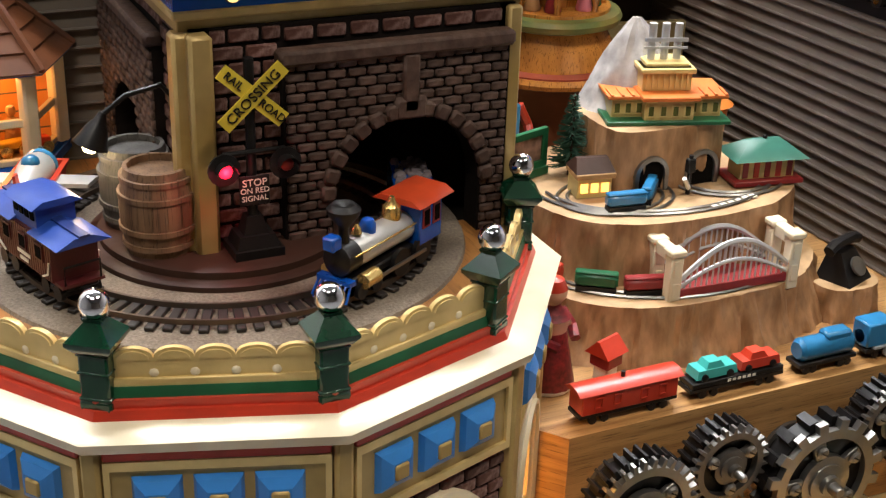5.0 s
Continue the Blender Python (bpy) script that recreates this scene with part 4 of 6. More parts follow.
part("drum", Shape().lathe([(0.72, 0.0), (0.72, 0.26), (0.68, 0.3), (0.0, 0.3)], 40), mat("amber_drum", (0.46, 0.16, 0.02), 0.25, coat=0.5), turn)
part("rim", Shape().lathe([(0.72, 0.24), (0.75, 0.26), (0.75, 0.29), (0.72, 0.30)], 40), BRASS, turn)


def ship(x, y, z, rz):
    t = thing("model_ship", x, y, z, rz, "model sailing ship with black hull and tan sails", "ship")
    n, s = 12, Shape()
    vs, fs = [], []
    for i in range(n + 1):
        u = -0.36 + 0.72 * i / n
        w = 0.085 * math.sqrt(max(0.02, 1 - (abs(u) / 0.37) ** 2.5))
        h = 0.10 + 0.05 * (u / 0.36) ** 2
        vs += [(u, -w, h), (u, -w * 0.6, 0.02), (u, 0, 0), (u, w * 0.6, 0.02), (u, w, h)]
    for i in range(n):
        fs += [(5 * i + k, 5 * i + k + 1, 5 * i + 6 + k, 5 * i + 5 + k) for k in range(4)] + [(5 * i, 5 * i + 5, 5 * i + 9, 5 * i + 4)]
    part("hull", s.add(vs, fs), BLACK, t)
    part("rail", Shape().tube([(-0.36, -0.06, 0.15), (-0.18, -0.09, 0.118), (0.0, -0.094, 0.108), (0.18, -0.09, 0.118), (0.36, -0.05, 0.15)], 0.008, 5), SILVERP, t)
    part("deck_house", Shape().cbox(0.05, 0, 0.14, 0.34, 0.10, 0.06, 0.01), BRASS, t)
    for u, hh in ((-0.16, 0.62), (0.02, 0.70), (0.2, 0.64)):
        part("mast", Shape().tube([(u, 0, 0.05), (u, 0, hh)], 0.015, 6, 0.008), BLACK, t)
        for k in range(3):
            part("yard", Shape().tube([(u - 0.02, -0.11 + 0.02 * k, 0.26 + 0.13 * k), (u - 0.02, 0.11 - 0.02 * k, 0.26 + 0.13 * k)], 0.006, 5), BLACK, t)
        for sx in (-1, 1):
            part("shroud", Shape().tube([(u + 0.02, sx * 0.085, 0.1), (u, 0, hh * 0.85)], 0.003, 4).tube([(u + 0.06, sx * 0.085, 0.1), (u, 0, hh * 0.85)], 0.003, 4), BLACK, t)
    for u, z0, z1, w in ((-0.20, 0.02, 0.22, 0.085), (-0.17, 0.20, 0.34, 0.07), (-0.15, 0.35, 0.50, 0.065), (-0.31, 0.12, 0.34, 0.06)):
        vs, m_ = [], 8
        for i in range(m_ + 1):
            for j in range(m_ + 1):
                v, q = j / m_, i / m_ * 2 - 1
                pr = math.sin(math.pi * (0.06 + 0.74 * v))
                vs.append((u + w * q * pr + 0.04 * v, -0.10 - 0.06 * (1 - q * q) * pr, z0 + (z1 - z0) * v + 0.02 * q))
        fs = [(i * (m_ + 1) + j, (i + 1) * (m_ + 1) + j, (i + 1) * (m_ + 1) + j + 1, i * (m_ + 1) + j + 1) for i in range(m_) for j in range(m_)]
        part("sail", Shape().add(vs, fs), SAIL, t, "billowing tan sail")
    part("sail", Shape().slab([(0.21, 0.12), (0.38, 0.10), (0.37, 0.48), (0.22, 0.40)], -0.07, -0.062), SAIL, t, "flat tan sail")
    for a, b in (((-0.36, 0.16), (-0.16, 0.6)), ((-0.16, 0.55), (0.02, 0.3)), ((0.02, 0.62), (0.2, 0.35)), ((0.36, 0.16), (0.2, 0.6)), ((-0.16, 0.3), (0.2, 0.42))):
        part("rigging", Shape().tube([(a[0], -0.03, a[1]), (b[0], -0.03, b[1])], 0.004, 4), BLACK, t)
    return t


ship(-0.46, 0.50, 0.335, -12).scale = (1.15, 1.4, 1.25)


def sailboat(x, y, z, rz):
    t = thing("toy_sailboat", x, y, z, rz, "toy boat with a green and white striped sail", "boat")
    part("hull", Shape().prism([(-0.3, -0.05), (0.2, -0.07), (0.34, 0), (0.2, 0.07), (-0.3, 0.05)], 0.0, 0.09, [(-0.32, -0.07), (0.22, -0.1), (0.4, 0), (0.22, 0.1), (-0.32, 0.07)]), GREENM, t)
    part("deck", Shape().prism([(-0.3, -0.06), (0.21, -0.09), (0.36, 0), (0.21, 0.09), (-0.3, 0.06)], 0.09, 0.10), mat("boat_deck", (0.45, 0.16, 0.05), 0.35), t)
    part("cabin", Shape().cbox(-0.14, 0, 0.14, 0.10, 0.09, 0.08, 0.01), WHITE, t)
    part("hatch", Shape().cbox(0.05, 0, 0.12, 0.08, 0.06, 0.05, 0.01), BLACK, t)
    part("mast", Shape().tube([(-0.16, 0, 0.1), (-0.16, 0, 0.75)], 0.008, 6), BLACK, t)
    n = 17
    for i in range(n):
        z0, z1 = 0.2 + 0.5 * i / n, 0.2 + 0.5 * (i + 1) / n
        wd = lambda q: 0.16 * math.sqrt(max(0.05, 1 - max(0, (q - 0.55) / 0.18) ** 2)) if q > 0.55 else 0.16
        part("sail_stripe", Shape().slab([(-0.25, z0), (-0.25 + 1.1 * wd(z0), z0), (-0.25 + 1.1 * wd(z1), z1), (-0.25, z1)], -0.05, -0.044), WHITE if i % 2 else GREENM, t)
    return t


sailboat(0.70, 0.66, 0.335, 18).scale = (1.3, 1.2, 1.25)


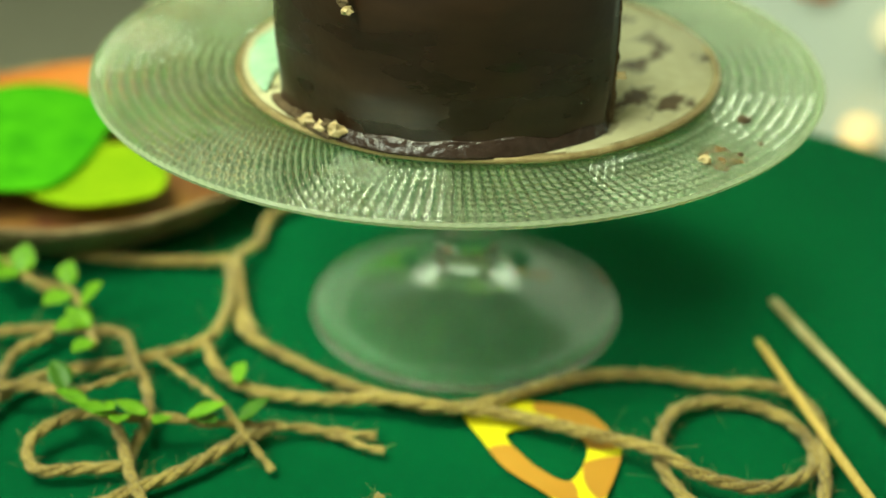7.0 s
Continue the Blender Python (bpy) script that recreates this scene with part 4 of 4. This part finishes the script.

Task description
Go through the entries and return each line where the word "that" appears.

Exercise output
Continue the Blender Python (bpy) script that recreates this scene with part 4 of 6. More parts follow.
Continue the Blender Python (bpy) script that recreates this scene with part 4 of 4. This part finishes the script.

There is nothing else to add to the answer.